Brian Cohen, a senior vice president for marketing at Elektra Entertainment Group, said the decision to tone down the cover ''was not a confrontation, just a discussion.''
''The music was never a concern,'' he continued. ''We gave her our input and she made her decision.''
''Motherland'' began to sell immediately after its release in November, going gold (500,000 copies) in a matter of weeks. While many of Ms. Merchant's previous records had sold in the millions, sales of ''Motherland'' have been, as Mr. Cohen put it, ''in this environment, a great performance.''
Ms.
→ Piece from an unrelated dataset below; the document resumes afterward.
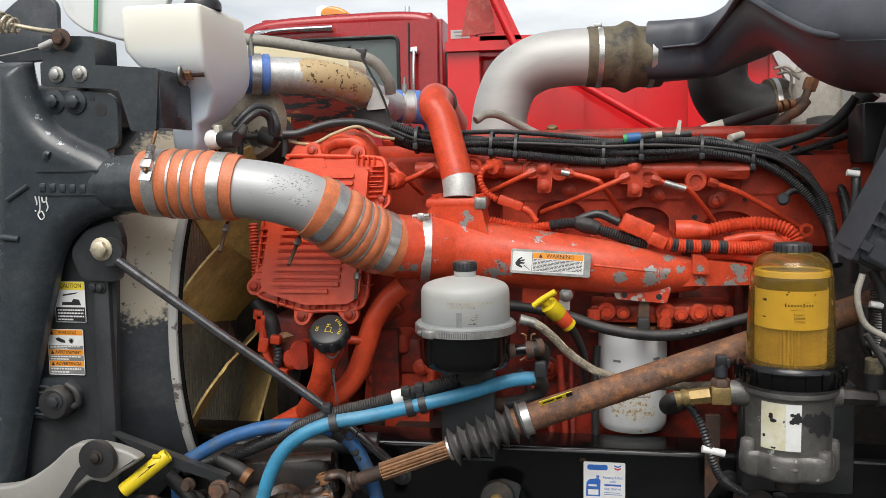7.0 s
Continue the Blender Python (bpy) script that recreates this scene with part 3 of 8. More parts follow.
for a, b in (((0.564, 2.04, 1.566), (0.553, 2.07, 1.504)), ((0.735, 2.04, 1.566), (0.729, 2.07, 1.494))):
    x, zt, zb = (a[0] + b[0]) / 2, a[2], b[2]
    clampb = part("rail_clamp", plate(rounded([(x - 0.014, zb), (x + 0.014, zb), (x + 0.017, (zt + zb) / 2), (x + 0.013, zt), (x - 0.013, zt), (x - 0.012, (zt + zb) / 2)], 0.008), 0.022, facing(2.062), 0.004), RED_DIRTY, engine)
    part("bolt", bolt((x, 2.040, zb + 0.014), r=0.0085, h=0.009), RED_DIRTY, clampb)
    part("bolt", bolt((x, 2.040, zt - 0.014), r=0.0085, h=0.009), RED_DIRTY, clampb)
LINES = [
    [(0.542, 2.02, 1.548), (0.516, 2.01, 1.536), (0.438, 2.05, 1.501)],
    [(0.72, 2.02, 1.536), (0.686, 2.01, 1.521), (0.614, 2.03, 1.49), (0.552, 2.08, 1.464)],
    [(0.598, 2.02, 1.545), (0.654, 2.02, 1.53), (0.671, 2.025, 1.518), (0.712, 2.09, 1.458)],
    [(0.762, 2.02, 1.53), (0.803, 2.02, 1.517), (0.833, 2.025, 1.507), (0.887, 2.09, 1.444)],
    [(0.87, 2.05, 1.523), (0.929, 2.06, 1.501), (0.997, 2.08, 1.463), (1.063, 2.1, 1.422)],
    [(0.25, 2.03, 1.564), (0.28, 2.03, 1.54), (0.308, 2.08, 1.505)],
    [(0.343, 2.03, 1.561), (0.297, 2.02, 1.537), (0.239, 2.05, 1.517)],
]
for line in LINES:
    one = part("injection_line", tube(line, 0.0052, 12), RED, engine)
    part("line_nut", lathe([(0.0, 0), (0.009, 0), (0.010, 0.012), (0.0065, 0.02), (0.0, 0.02)], axis_matrix(line[0], Vector(line[1]) - Vector(line[0])), 6), RED_DIRTY, one)
for a, b in (((0.786, 2.013, 1.522), (0.825, 2.013, 1.51)), ((0.593, 2.013, 1.545), (0.609, 2.013, 1.541))):
    part("bare_line_sleeve", tube([a, b], 0.0062, 12), ZINC, engine, "bare grey sleeve where the red paint has gone")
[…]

Merchant, who was born and still lives in upstate New York, was, in her own words, ''a child of the peacenik generation.'' She has her own explanation for the album's success. ''I think a lot of people have been insulted by how quickly the media has reverted to business as usual since 9/11,'' she said. ''I think many were expecting a revolution in the way people behave. They're craving authenticity and seriousness and genuine emotion.''
But she sometimes wonders what audiences are actually hearing. The album's third song, ''Saint Judas,'' is an evocation of Southern lynchings.
''When I go through a list of states where lynching occurred the most, people at concerts down South will cheer,'' she said. ''I'm rattling off states that performed atrocities, and when I get to theirs, they go, 'Woo-woo!' ''
From Bob Dylan's ''Blowin' in the Wind'' to Andy Razaf and Fats Waller's ''Black and Blue,'' political protest has a time-honored place in American popular music, touching nerves and selling records by saying in song things that many Americans have perhaps not wanted to hear.
Ms. Merchant suggests that 9/11 has changed all that, at least for the moment. ''It sure doesn't feel safe to be critical anymore,'' she said. ''Unpatriotic? The most patriotic act I can perform is to be outspoken. Maybe we are in a situation where those rights have to be temporarily suspended. I've never been in a country like that, though.''
Mr. Cohen is more sanguine. ''I don't know that the subject is forbidden at all,'' he said. ''I definitely think there's room for it in pop music; in fact, I hope I'm not just being nostalgic when I say it's coming back.''
So is there anything Ms. Merchant would change about her album if she could?
''I'd take out one song, 'Not in This Life,' '' she said, referring to a midtempo meditation on love, ''because it seems frivolous to me now. And I'd put back a song called 'The End,' which probably would have gotten me in trouble. Part of the lyric goes: 'That'll be the end of war/ the end of the law of Bible, of Koran, Torah.' I really wanted to put it on the record, but I felt there was so much serious material already that I chose something lighter, for balance.
''I don't like to put out albums that don't have hope. But the omission of that song is my only major regret.''
                                                                                                                                            Natalie Merchant.